La création de l’Institut du monde arabe procède également d’une volonté d’État avec, d’un côté, la France sous la présidence de Valéry Giscard d’Estaing et, de l’autre, les pays de la Ligue arabe. Il a été construit après la guerre du Kippour [guerre israélo-arabe d’octobre 1973], à un moment où arabe voulait dire terroriste, et il devait, par conséquent, servir de moyen pour apaiser les relations entre la France et ses partenaires du monde arabe et musulman, dont elle a encore besoin aujourd’hui.

MEE : L’IMA et le Louvre ont-ils finalement permis d’améliorer la perception de l’islam par le public français ?

DG : L’ouverture d’un département spécialement dédié aux arts islamiques dans une institution aussi prestigieuse que le Louvre est très symbolique. Elle a certainement entraîné des changements d’image chez le public non musulman. Les musulmans de France, pour leur part, ont été particulièrement touchés par la nature du projet au moment de son lancement.

MEE : Y a-t-il des différences entre la mise en scène culturelle de l’islam en France et dans d’autres pays occidentaux ?

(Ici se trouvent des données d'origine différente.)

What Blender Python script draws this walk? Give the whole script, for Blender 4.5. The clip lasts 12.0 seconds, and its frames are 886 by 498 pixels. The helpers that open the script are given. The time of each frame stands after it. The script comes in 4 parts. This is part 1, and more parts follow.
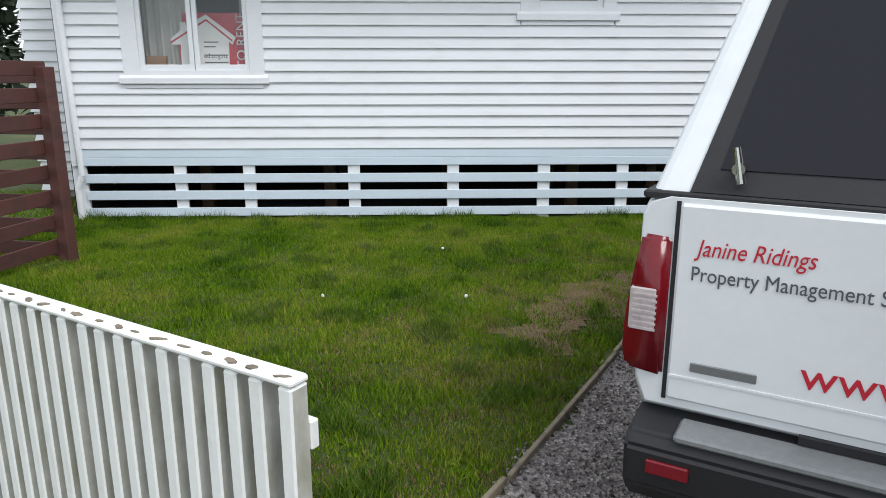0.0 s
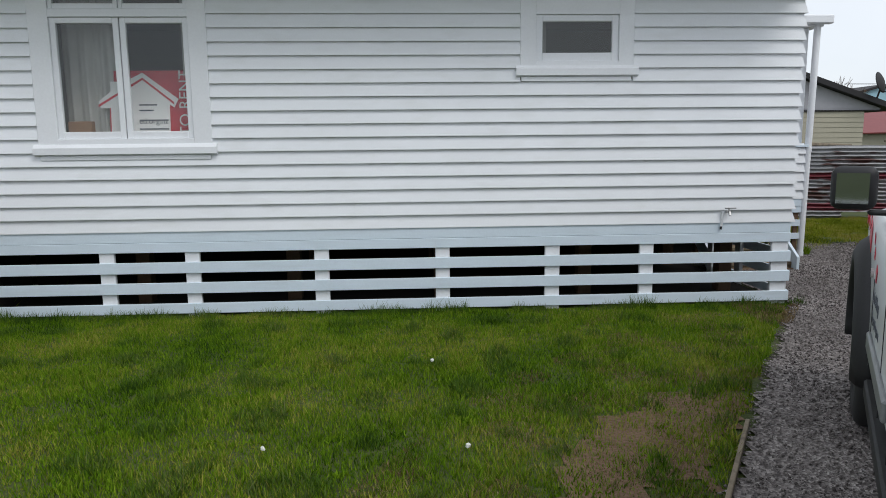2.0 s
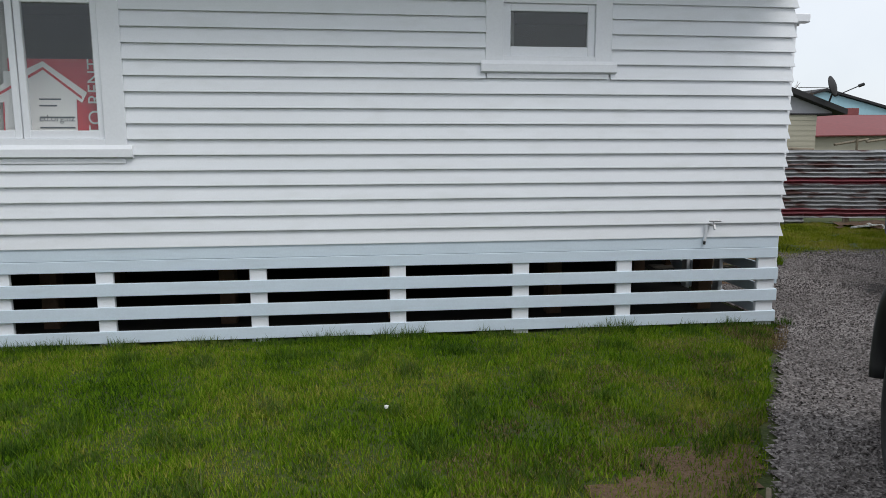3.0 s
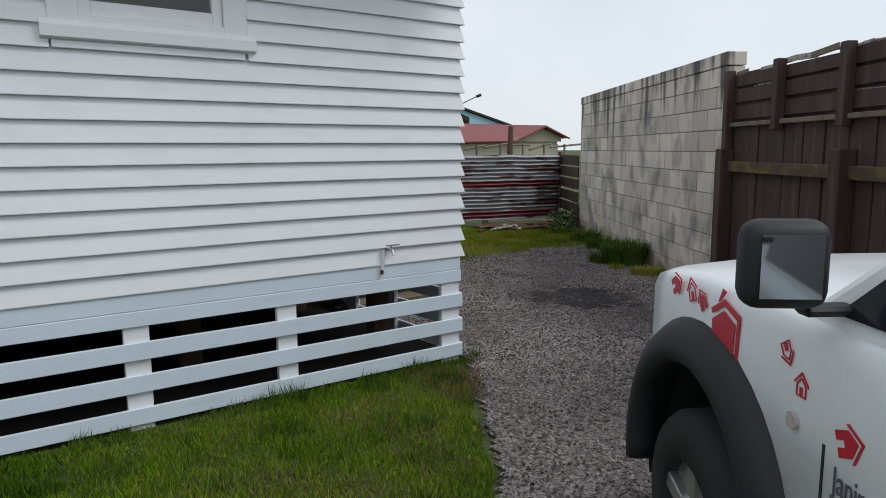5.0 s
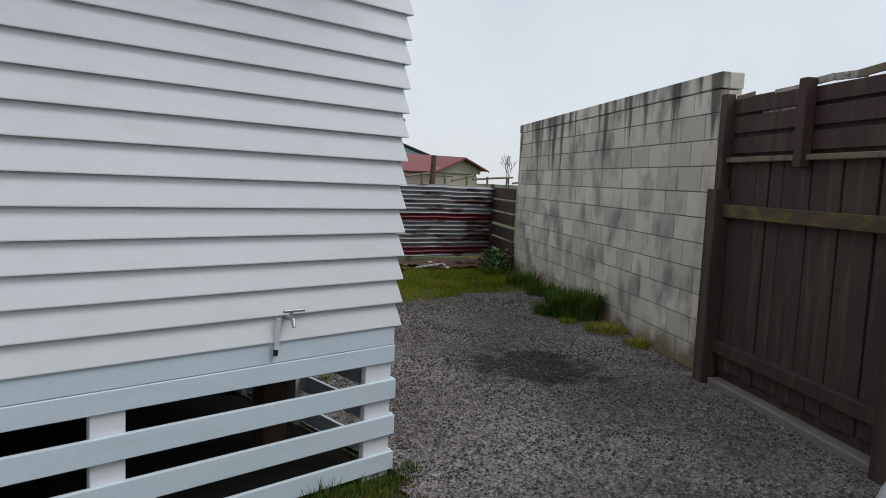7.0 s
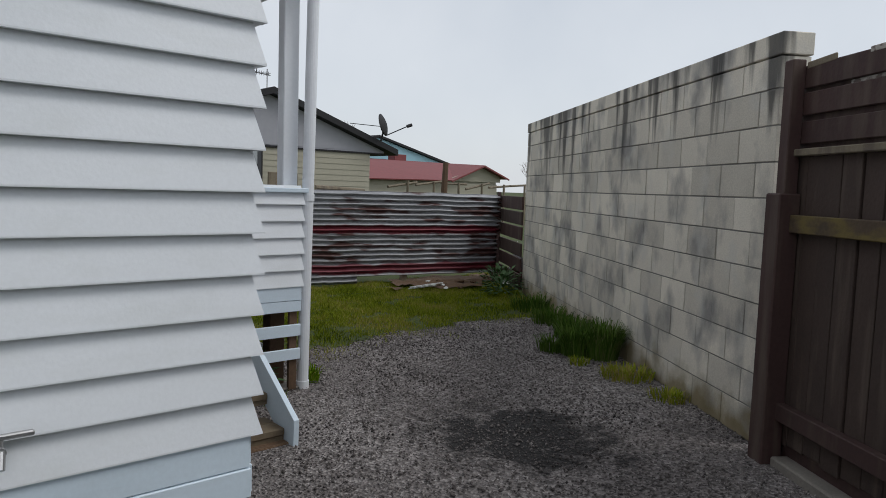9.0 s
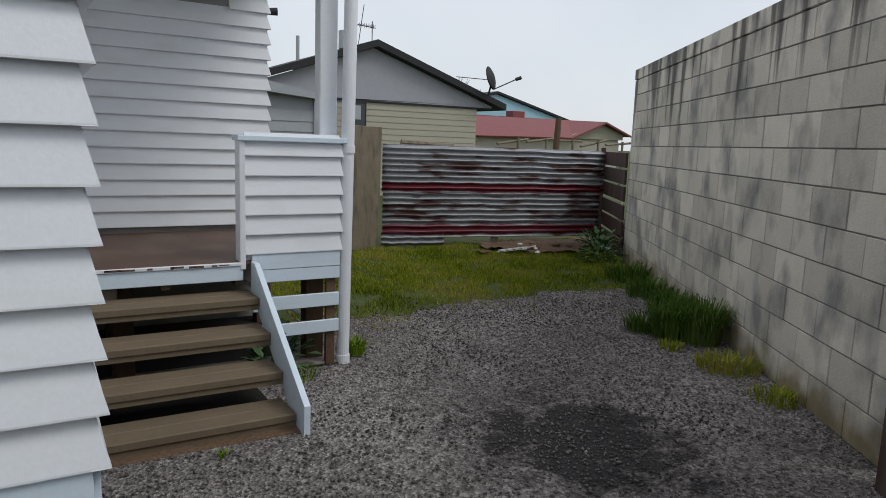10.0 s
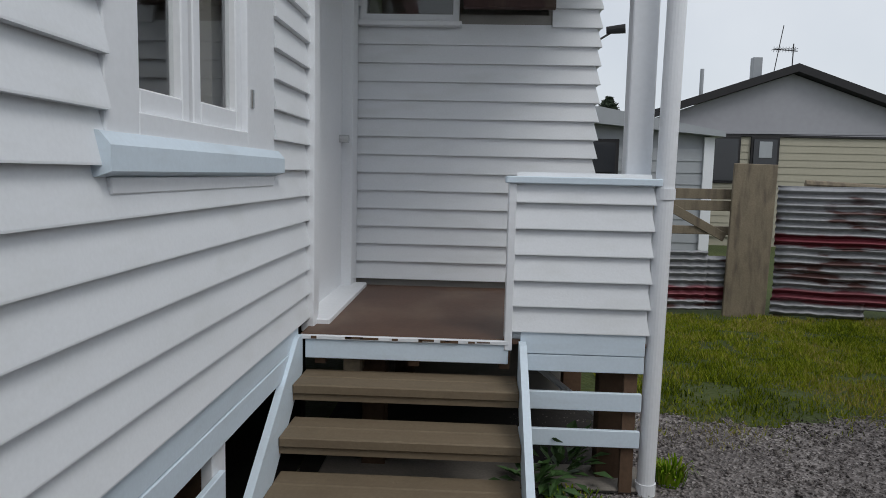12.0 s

DG : Dans d’autres pays comme l’Allemagne ou le Royaume-Uni, il est plus question d’intégrer les communautés locales musulmanes au récit muséal. Au British museum, une partie de l’exposition permanente est consacrée aux communautés pakistanaises par exemple.

Le musée Agha-Khan de Toronto dédie aussi une partie de ses pièces à la communauté iranienne. Ce que je regrette d’ailleurs dans le département des arts de l’islam du Louvre, en plus du silence sur la colonisation, est sans doute le fait que les musulmans de France ne se reconnaissent pas dans ce qui est exposé.